Nevertheless, parents of 10 New York pupils challenged the constitutionality of the State law which authorized the use of the prayer in the public schools and the regulation of the local board requiring its recitation. Their challenge was based on the following ground:

"These actions of official governmental agencies violate that part of the 1st amendment of the Federal Constitution which commands that 'Congress shall make no law respecting an establishment of religion'-a command which was made applicable to the State of New York by the 14th amendment of the said Constitution" (Engel v. Vitale, U.S. Supreme Court, October term, 1961, majority opinion, p. 2).

The Court accepted this contention. It did so despite the fact that the prayer was nondenominational. It did so despite the fact that paricipation in this recitation was voluntary.

Mr. Justice Black, who delivered the majority opinion, noted at page 9: "The establishment clause, unlike the free exercise clause, does not depend upon any showing of direct governmental compulsion and is violated by the enactment of laws which establish an official religion whether those laws operate directly to coerce nonobserving individuals or not" (id., p. 9).
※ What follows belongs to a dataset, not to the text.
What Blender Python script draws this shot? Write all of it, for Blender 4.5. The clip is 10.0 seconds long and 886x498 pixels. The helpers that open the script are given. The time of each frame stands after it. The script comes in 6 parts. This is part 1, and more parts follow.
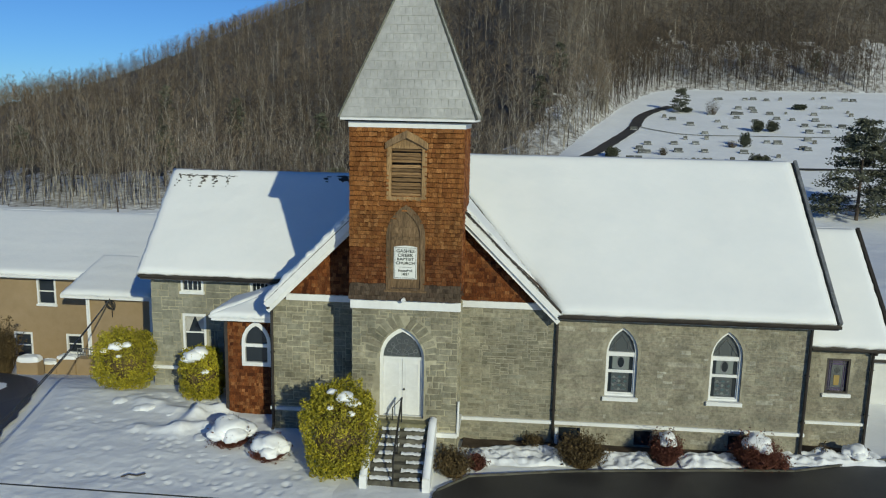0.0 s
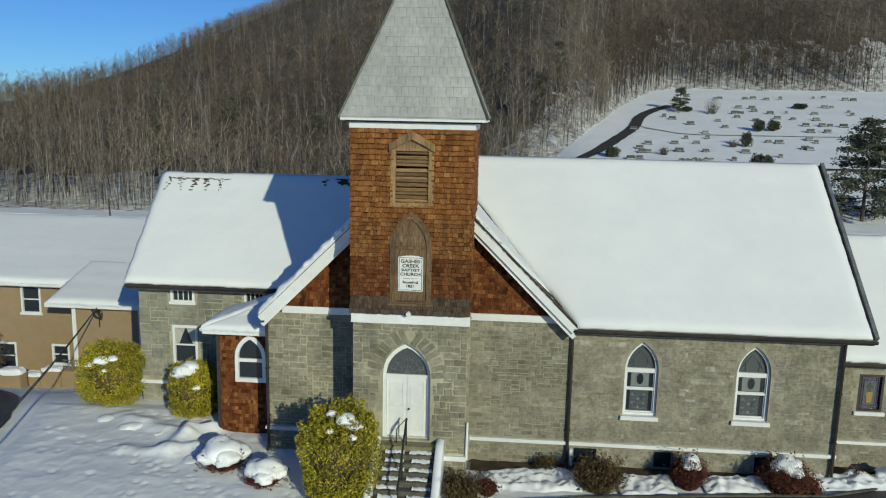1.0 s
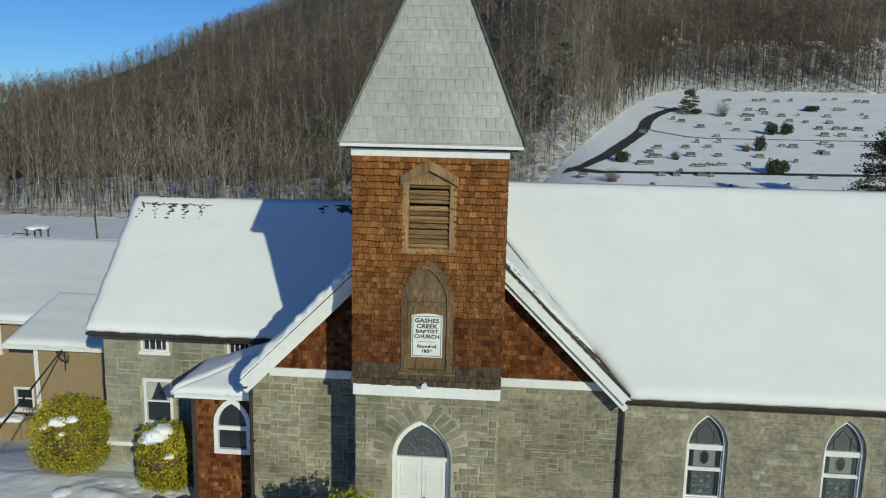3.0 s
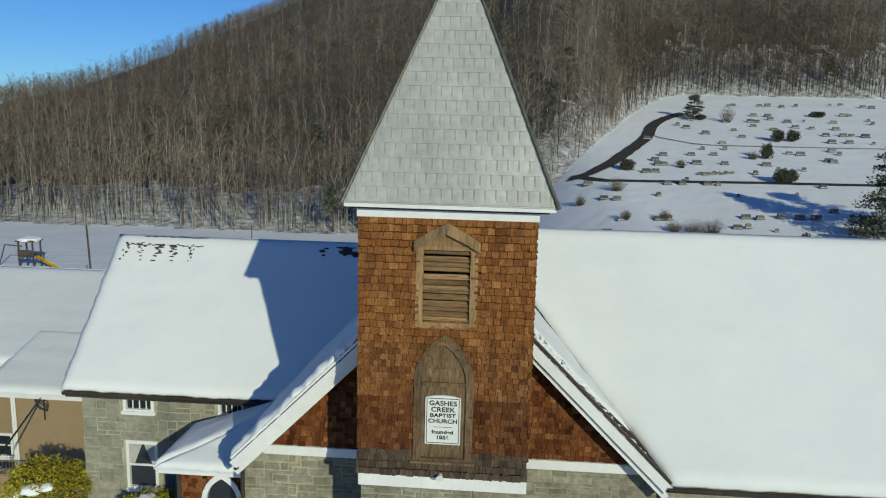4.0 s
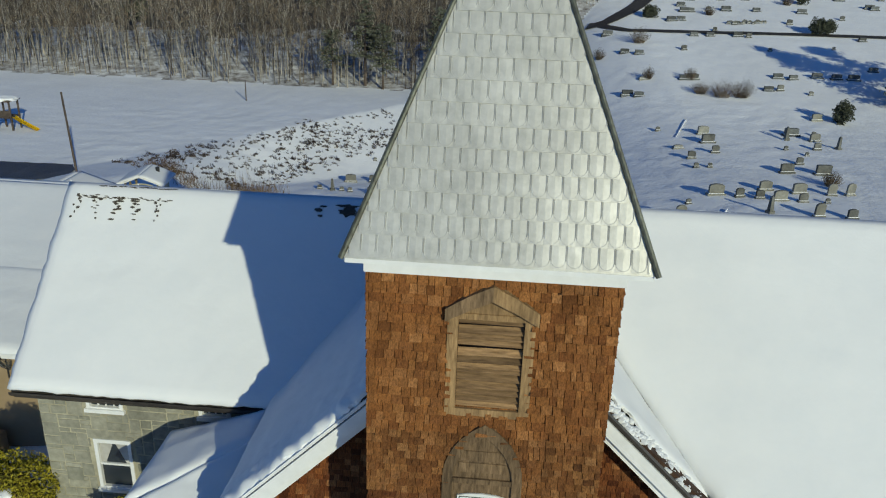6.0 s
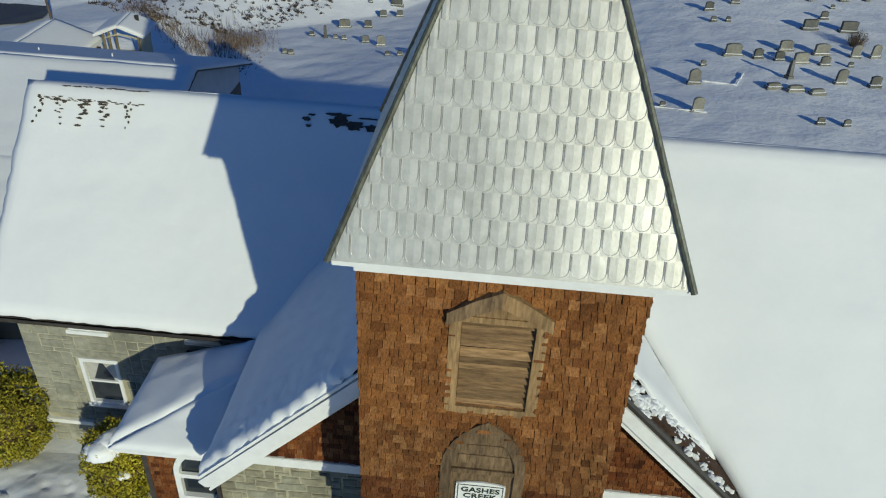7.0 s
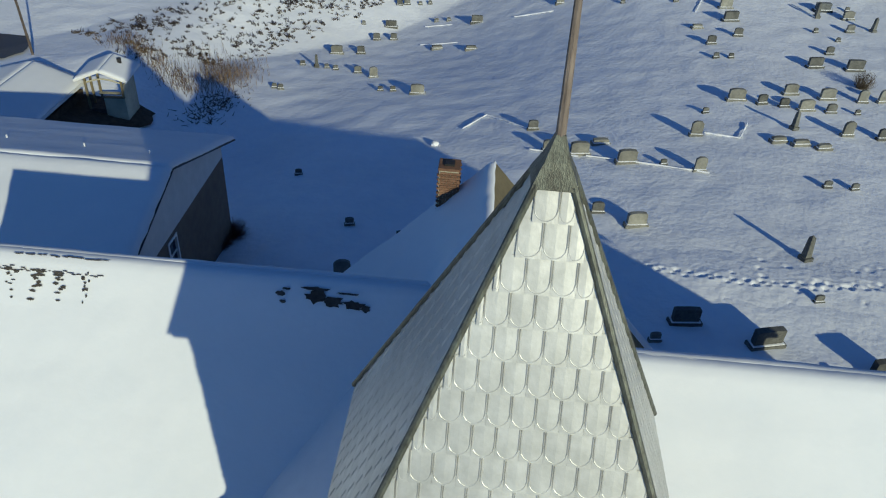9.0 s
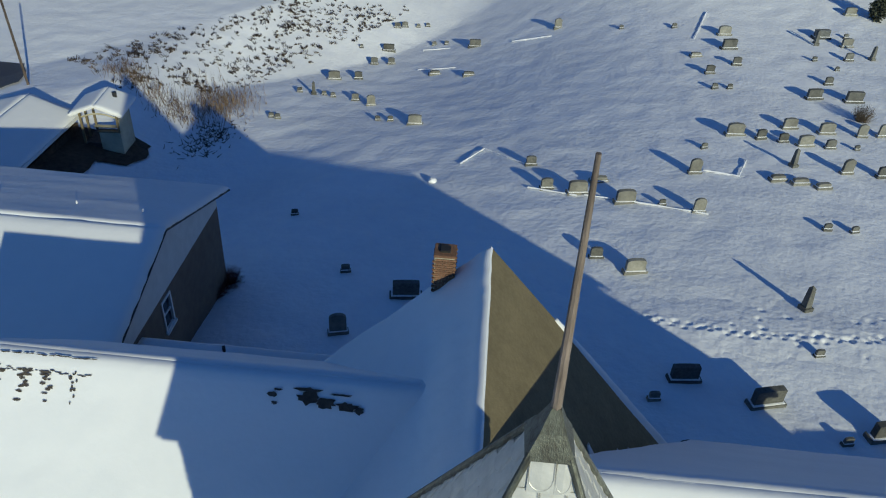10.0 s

The decision can, of course, be construed narrowly. It may be argued that Engel against Vitale applies solely to cases which involve prayers composed and authorized for public recitation by governmental officials. Some of the Court's language would tend to justify such a construction. I refer in particular to the following footnote at page 14 of the majority opinion:

"There is of course nothing in the decision reached here that is inconsistent with the fact that schoolchildren and others are officially encouraged to express love for our country by reciting historical documents such as the Declaration of Independence which contain references to the Deity or by singing officially es poused anthems which include the composer's professions of faith in a Supreme Being, or with the fact that there are many manifestations in our public life of belief in God. Such patriotic or ceremonial occasions bear no true resemblance to the unquestioned religious exercise that the State of New York has sponsored in this instance" (id., p. 14).
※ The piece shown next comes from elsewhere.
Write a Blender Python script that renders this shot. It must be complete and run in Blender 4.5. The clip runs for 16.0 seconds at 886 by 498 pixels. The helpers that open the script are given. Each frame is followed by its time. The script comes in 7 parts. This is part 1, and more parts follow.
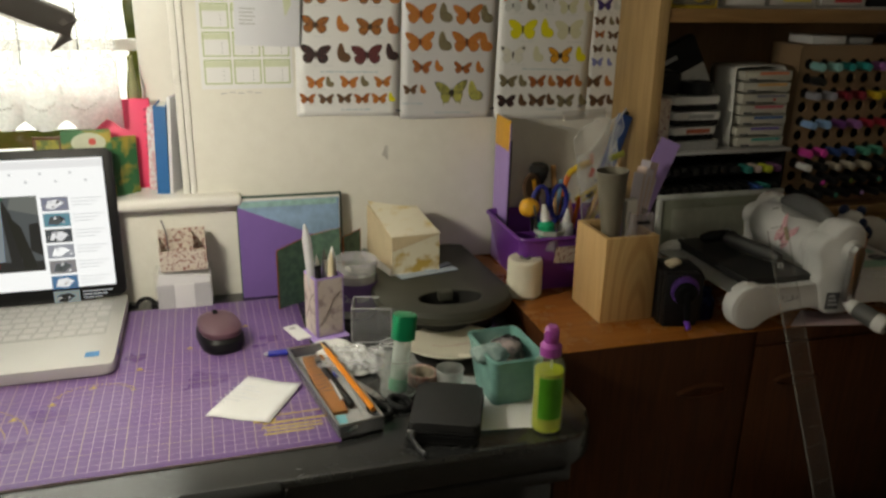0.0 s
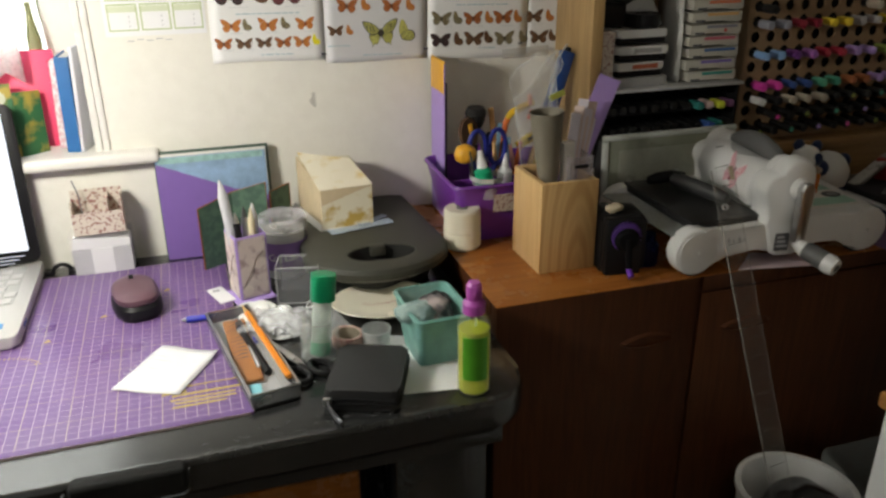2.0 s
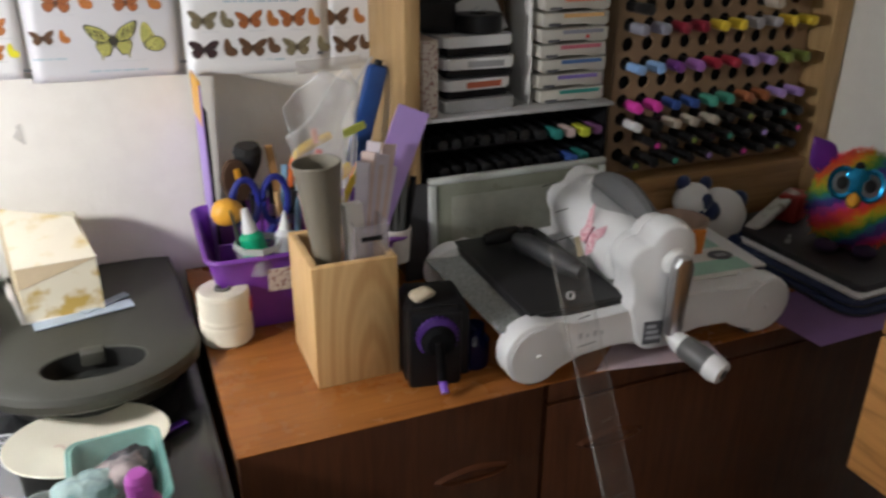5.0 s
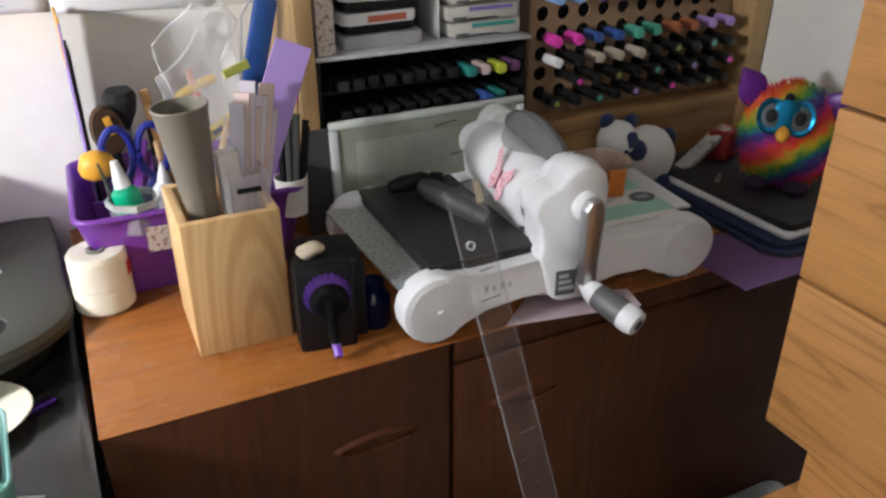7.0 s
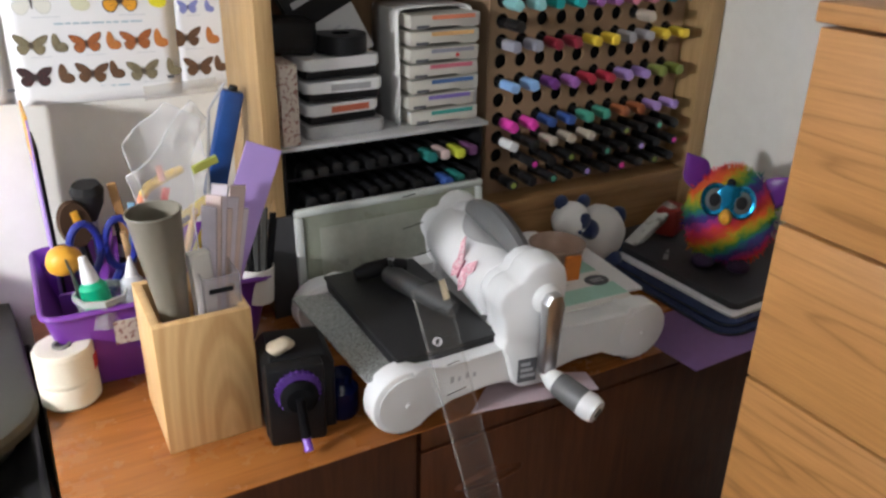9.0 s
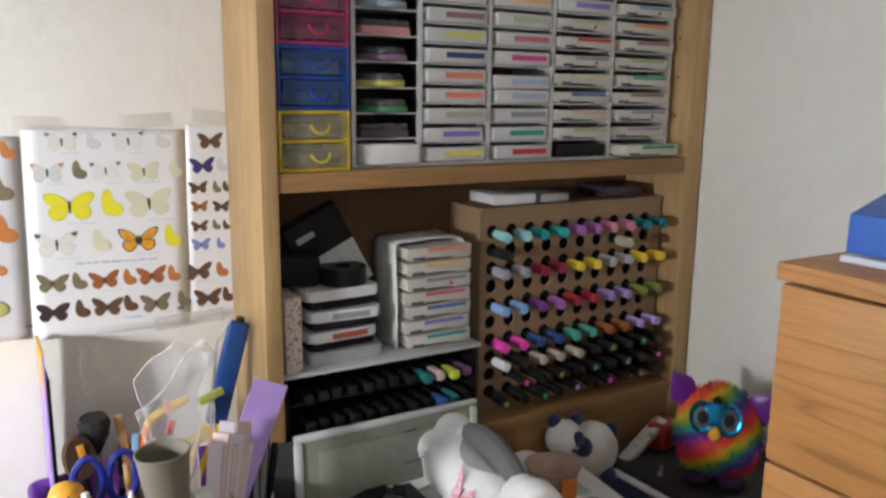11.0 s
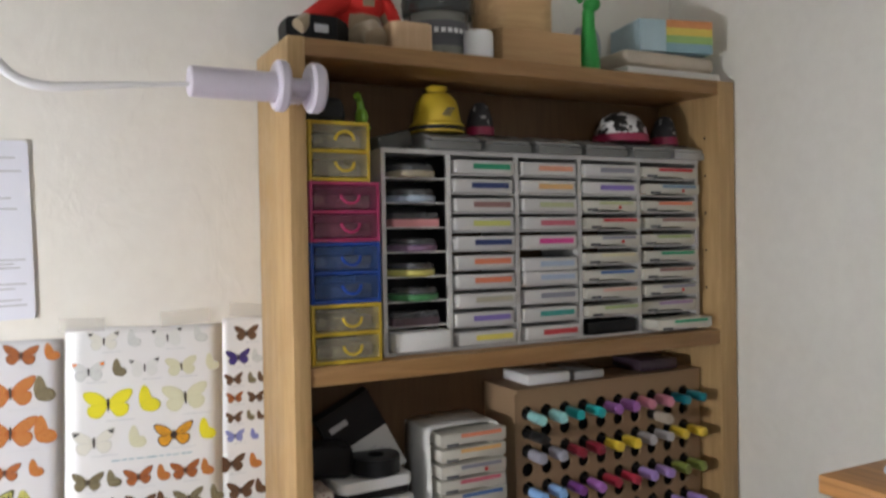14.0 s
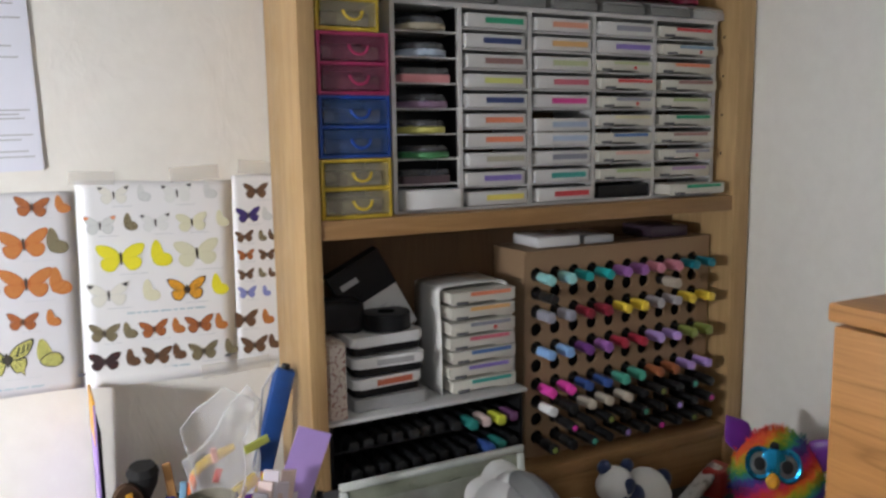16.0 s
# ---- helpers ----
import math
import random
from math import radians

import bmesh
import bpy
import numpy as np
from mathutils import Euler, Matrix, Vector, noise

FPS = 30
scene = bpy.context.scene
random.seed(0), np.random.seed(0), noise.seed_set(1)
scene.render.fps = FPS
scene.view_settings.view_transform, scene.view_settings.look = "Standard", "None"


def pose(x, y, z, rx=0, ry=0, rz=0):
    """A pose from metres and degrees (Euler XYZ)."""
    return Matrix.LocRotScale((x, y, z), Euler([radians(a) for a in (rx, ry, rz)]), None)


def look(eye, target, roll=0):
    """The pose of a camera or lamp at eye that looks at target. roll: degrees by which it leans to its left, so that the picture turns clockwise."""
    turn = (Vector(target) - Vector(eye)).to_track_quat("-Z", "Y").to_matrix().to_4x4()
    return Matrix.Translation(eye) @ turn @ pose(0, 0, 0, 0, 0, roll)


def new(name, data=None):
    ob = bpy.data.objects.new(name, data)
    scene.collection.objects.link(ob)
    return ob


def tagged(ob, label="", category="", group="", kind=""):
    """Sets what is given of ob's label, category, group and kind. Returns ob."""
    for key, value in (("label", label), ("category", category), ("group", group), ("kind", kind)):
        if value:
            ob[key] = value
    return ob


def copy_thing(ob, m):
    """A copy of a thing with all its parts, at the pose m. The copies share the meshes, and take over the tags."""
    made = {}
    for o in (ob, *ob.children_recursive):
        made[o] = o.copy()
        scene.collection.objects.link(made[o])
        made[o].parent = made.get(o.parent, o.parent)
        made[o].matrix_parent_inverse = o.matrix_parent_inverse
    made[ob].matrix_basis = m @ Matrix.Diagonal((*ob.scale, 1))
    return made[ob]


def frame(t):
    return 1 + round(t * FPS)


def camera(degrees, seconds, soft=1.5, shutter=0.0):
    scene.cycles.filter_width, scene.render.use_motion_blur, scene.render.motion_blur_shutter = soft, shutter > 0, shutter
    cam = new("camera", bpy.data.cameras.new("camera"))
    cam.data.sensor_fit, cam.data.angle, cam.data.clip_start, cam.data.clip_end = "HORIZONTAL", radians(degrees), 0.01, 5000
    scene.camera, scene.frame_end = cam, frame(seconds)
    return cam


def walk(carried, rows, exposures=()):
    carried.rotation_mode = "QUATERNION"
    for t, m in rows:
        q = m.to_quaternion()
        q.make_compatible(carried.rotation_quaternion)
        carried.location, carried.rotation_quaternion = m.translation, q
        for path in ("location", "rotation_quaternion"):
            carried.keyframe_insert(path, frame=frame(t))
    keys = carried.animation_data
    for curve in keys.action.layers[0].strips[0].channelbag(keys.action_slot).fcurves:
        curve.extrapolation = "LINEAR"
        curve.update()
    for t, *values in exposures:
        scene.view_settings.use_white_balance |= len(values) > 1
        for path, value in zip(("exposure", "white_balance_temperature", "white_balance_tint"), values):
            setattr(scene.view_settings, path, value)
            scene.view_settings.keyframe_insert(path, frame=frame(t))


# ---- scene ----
cam = camera(58.7, 16.0, soft=2.5, shutter=0.4)
PATH = [
    (0, (0.188, -0.017, 1.273), (0.708, 1.803, 0.627), 1.0),
    (0.5, (0.206, -0.03, 1.265), (0.718, 1.765, 0.548), 0.2),
    (1, (0.233, -0.041, 1.263), (0.796, 1.738, 0.545), 0.1),
    (1.5, (0.263, -0.034, 1.257), (0.836, 1.739, 0.53), -0.6),
    (2, (0.288, 0.026, 1.258), (0.83, 1.789, 0.484), -0.6),
    (2.5, (0.319, 0.175, 1.252), (0.891, 1.93, 0.482), -0.7),
    (3, (0.366, 0.288, 1.242), (0.945, 2.009, 0.402), -1.2),
    (3.5, (0.464, 0.319, 1.239), (0.995, 2.062, 0.415), -0.2),
    (4, (0.529, 0.317, 1.242), (1.058, 2.045, 0.386), 0.0),
    (4.2, (0.543, 0.307, 1.241), (1.051, 2.045, 0.393), -0.9),
    (4.5, (0.553, 0.312, 1.238), (1.105, 2.04, 0.397), -0.3),
    (5, (0.589, 0.312, 1.24), (1.294, 1.998, 0.428), 0.4),
    (5.2, (0.599, 0.315, 1.235), (1.356, 1.978, 0.422), 0.7),
    (7.4, (0.684, 0.355, 1.208), (1.466, 1.937, 0.267), -0.8),
    (7.5, (0.68, 0.357, 1.213), (1.478, 1.931, 0.272), -1.0),
    (8, (0.675, 0.355, 1.224), (1.497, 1.953, 0.348), -1.3),
    (8.1, (0.674, 0.356, 1.228), (1.504, 1.952, 0.354), -1.0),
    (10.3, (0.64, 0.344, 1.307), (1.635, 1.992, 0.762), 0.7),
    (10.4, (0.638, 0.347, 1.305), (1.64, 2.004, 0.808), 0.4),
    (10.5, (0.637, 0.345, 1.319), (1.642, 2.006, 0.835), 0.6),
    (11, (0.637, 0.333, 1.328), (1.635, 2.023, 0.944), 0.7),
    (11.5, (0.637, 0.323, 1.341), (1.64, 2.026, 1.036), 0.1),
    (12, (0.633, 0.318, 1.358), (1.608, 2.051, 1.138), -1.0),
    (12.5, (0.637, 0.319, 1.38), (1.616, 2.061, 1.304), -1.1),
    (13, (0.635, 0.318, 1.403), (1.615, 2.06, 1.468), -1.2),
    (13.5, (0.643, 0.309, 1.392), (1.593, 2.066, 1.496), -1.0),
    (14, (0.646, 0.325, 1.387), (1.575, 2.096, 1.359), -1.0),
    (14.5, (0.652, 0.339, 1.364), (1.582, 2.105, 1.24), 0.2),
    (15, (0.658, 0.356, 1.348), (1.561, 2.127, 1.136), 0.1),
    (15.5, (0.657, 0.345, 1.346), (1.579, 2.104, 1.107), -0.5),
    (16, (0.645, 0.331, 1.332), (1.543, 2.096, 1.051), -0.9),
]
walk(cam, [(t, look(eye, target, roll)) for t, eye, target, roll in PATH], exposures=[(0.0, -2.24, 7800, 1), (0.5, -1.8, 7500, 3), (1.0, -1.63, 7300, 3), (1.5, -1.45, 7100, 3), (2.0, -1.57, 7000, 4), (2.5, -1.63, 7000, 4), (3.0, -1.31, 6900, 5), (3.5, -1.1, 6800, 5), (4.0, -0.9, 6650, 6), (4.5, -0.75, 6500, 8), (5.0, -0.82, 6300, 10), (7.4, -0.15, 6050, 10), (10.4, -0.14, 6100, 10), (11.5, -0.24, 6100, 10), (12.5, -0.24, 6100, 9), (13.5, -0.3, 6250, 10), (14.5, -0.3, 6150, 10), (16.0, -0.36, 6050, 10)])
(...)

A broader construction of the Court's decision, however, would seem to be supported by other language in the majority opinion. Such language, in effect, would extend the application of the Court's decision far beyond the facts in Engel against Vitale.

The following statement of Mr. Justice Black suggests a more inclusive interpretation:

"The establishment clause thus stands as an expression of principle on the part of the founders of our Constitution that religion is too personal, too sacred, too holy, to permit its 'unhallowed perversion' by a civil magistrate" (id., p. 10). And further:

"It is neither sacrilegious nor antireligious to say that each separate government in this country should stay out of the business of writing or sanctioning official prayers and leave that purely religious function to the people themselves and to those the people choose to look to for religious guidance" (id., p. 14).

On the other hand, Mr. Justice Douglas, in his concurring opinion, leaves no doubt that if his view were to prevail, all public religions exercises would be eliminated.